Type out the records that follow, exactly as given.

··· Source records ···

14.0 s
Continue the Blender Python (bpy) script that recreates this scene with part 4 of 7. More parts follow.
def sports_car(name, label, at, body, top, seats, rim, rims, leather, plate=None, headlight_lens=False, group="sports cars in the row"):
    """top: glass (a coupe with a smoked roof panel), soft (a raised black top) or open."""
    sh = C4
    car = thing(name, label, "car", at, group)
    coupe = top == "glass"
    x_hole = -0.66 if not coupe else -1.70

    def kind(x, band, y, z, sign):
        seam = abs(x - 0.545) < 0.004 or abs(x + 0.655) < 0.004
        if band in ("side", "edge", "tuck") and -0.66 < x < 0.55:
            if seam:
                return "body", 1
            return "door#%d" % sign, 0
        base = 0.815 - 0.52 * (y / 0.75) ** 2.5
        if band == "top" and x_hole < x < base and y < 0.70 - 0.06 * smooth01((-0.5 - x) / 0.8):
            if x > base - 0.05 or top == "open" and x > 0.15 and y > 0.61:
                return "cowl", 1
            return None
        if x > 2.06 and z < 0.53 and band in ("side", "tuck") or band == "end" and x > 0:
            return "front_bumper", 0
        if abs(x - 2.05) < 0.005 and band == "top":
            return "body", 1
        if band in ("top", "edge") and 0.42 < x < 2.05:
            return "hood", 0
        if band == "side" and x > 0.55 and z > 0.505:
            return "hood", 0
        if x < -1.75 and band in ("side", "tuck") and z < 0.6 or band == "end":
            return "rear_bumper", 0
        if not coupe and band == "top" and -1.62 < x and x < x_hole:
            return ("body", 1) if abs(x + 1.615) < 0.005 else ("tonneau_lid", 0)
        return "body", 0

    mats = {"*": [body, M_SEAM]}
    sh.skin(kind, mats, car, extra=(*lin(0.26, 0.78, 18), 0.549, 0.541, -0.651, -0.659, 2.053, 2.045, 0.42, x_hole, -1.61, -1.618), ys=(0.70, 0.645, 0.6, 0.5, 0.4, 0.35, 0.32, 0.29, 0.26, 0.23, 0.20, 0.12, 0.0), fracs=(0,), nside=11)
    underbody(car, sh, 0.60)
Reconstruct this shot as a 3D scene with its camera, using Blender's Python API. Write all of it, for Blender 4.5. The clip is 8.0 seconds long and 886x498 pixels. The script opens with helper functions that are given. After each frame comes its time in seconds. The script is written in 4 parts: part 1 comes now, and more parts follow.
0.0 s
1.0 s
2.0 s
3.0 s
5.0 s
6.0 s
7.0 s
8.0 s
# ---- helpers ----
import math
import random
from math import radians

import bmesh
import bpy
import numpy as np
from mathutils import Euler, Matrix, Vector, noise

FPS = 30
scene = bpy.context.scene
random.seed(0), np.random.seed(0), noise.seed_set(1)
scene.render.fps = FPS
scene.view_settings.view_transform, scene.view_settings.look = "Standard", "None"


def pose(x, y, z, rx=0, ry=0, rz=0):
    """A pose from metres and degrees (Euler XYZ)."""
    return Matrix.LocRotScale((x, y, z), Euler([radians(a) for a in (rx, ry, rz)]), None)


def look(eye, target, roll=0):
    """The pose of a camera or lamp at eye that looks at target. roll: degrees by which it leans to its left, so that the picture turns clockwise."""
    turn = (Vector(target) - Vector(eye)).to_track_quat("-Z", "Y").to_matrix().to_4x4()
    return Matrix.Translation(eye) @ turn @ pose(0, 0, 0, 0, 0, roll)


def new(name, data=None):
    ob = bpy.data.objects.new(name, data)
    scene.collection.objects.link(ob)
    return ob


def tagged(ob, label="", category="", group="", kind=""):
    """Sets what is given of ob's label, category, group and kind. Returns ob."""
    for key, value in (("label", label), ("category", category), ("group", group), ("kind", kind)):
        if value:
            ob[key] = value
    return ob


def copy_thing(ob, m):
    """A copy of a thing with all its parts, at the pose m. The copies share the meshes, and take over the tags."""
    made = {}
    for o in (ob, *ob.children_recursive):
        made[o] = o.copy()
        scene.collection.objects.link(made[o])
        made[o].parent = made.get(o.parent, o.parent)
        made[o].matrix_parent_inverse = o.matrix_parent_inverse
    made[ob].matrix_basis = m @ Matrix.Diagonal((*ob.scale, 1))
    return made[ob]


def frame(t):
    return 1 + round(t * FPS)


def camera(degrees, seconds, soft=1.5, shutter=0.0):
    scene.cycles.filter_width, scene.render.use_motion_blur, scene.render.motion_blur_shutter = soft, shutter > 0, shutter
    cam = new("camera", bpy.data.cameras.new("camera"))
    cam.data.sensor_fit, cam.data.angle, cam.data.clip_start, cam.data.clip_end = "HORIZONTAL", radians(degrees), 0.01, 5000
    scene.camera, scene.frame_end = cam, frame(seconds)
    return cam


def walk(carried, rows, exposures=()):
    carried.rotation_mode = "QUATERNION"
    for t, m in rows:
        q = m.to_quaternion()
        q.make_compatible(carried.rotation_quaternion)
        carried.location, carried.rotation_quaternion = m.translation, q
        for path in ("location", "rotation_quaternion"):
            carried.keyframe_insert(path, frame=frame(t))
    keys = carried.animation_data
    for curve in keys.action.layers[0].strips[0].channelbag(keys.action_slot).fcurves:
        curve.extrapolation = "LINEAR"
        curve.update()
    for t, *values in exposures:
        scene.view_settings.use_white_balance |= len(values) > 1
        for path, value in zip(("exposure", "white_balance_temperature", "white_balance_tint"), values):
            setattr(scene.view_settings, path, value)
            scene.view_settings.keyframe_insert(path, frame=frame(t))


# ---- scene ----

···

- In response:
14.0 s
Continue the Blender Python (bpy) script that recreates this scene with part 4 of 7. More parts follow.
def sports_car(name, label, at, body, top, seats, rim, rims, leather, plate=None, headlight_lens=False, group="sports cars in the row"):
    """top: glass (a coupe with a smoked roof panel), soft (a raised black top) or open."""
    sh = C4
    car = thing(name, label, "car", at, group)
    coupe = top == "glass"
    x_hole = -0.66 if not coupe else -1.70

    def kind(x, band, y, z, sign):
        seam = abs(x - 0.545) < 0.004 or abs(x + 0.655) < 0.004
        if band in ("side", "edge", "tuck") and -0.66 < x < 0.55:
            if seam:
                return "body", 1
            return "door#%d" % sign, 0
        base = 0.815 - 0.52 * (y / 0.75) ** 2.5
        if band == "top" and x_hole < x < base and y < 0.70 - 0.06 * smooth01((-0.5 - x) / 0.8):
            if x > base - 0.05 or top == "open" and x > 0.15 and y > 0.61:
                return "cowl", 1
            return None
        if x > 2.06 and z < 0.53 and band in ("side", "tuck") or band == "end" and x > 0:
            return "front_bumper", 0
        if abs(x - 2.05) < 0.005 and band == "top":
            return "body", 1
        if band in ("top", "edge") and 0.42 < x < 2.05:
            return "hood", 0
        if band == "side" and x > 0.55 and z > 0.505:
            return "hood", 0
        if x < -1.75 and band in ("side", "tuck") and z < 0.6 or band == "end":
            return "rear_bumper", 0
        if not coupe and band == "top" and -1.62 < x and x < x_hole:
            return ("body", 1) if abs(x + 1.615) < 0.005 else ("tonneau_lid", 0)
        return "body", 0

    mats = {"*": [body, M_SEAM]}
    sh.skin(kind, mats, car, extra=(*lin(0.26, 0.78, 18), 0.549, 0.541, -0.651, -0.659, 2.053, 2.045, 0.42, x_hole, -1.61, -1.618), ys=(0.70, 0.645, 0.6, 0.5, 0.4, 0.35, 0.32, 0.29, 0.26, 0.23, 0.20, 0.12, 0.0), fracs=(0,), nside=11)
    underbody(car, sh, 0.60)
Reconstruct this shot as a 3D scene with its camera, using Blender's Python API. Write all of it, for Blender 4.5. The clip is 8.0 seconds long and 886x498 pixels. The script opens with helper functions that are given. After each frame comes its time in seconds. The script is written in 4 parts: part 1 comes now, and more parts follow.
0.0 s
1.0 s
2.0 s
3.0 s
5.0 s
6.0 s
7.0 s
8.0 s
# ---- helpers ----
import math
import random
from math import radians

import bmesh
import bpy
import numpy as np
from mathutils import Euler, Matrix, Vector, noise

FPS = 30
scene = bpy.context.scene
random.seed(0), np.random.seed(0), noise.seed_set(1)
scene.render.fps = FPS
scene.view_settings.view_transform, scene.view_settings.look = "Standard", "None"


def pose(x, y, z, rx=0, ry=0, rz=0):
    """A pose from metres and degrees (Euler XYZ)."""
    return Matrix.LocRotScale((x, y, z), Euler([radians(a) for a in (rx, ry, rz)]), None)


def look(eye, target, roll=0):
    """The pose of a camera or lamp at eye that looks at target. roll: degrees by which it leans to its left, so that the picture turns clockwise."""
    turn = (Vector(target) - Vector(eye)).to_track_quat("-Z", "Y").to_matrix().to_4x4()
    return Matrix.Translation(eye) @ turn @ pose(0, 0, 0, 0, 0, roll)


def new(name, data=None):
    ob = bpy.data.objects.new(name, data)
    scene.collection.objects.link(ob)
    return ob


def tagged(ob, label="", category="", group="", kind=""):
    """Sets what is given of ob's label, category, group and kind. Returns ob."""
    for key, value in (("label", label), ("category", category), ("group", group), ("kind", kind)):
        if value:
            ob[key] = value
    return ob


def copy_thing(ob, m):
    """A copy of a thing with all its parts, at the pose m. The copies share the meshes, and take over the tags."""
    made = {}
    for o in (ob, *ob.children_recursive):
        made[o] = o.copy()
        scene.collection.objects.link(made[o])
        made[o].parent = made.get(o.parent, o.parent)
        made[o].matrix_parent_inverse = o.matrix_parent_inverse
    made[ob].matrix_basis = m @ Matrix.Diagonal((*ob.scale, 1))
    return made[ob]


def frame(t):
    return 1 + round(t * FPS)


def camera(degrees, seconds, soft=1.5, shutter=0.0):
    scene.cycles.filter_width, scene.render.use_motion_blur, scene.render.motion_blur_shutter = soft, shutter > 0, shutter
    cam = new("camera", bpy.data.cameras.new("camera"))
    cam.data.sensor_fit, cam.data.angle, cam.data.clip_start, cam.data.clip_end = "HORIZONTAL", radians(degrees), 0.01, 5000
    scene.camera, scene.frame_end = cam, frame(seconds)
    return cam


def walk(carried, rows, exposures=()):
    carried.rotation_mode = "QUATERNION"
    for t, m in rows:
        q = m.to_quaternion()
        q.make_compatible(carried.rotation_quaternion)
        carried.location, carried.rotation_quaternion = m.translation, q
        for path in ("location", "rotation_quaternion"):
            carried.keyframe_insert(path, frame=frame(t))
    keys = carried.animation_data
    for curve in keys.action.layers[0].strips[0].channelbag(keys.action_slot).fcurves:
        curve.extrapolation = "LINEAR"
        curve.update()
    for t, *values in exposures:
        scene.view_settings.use_white_balance |= len(values) > 1
        for path, value in zip(("exposure", "white_balance_temperature", "white_balance_tint"), values):
            setattr(scene.view_settings, path, value)
            scene.view_settings.keyframe_insert(path, frame=frame(t))


# ---- scene ----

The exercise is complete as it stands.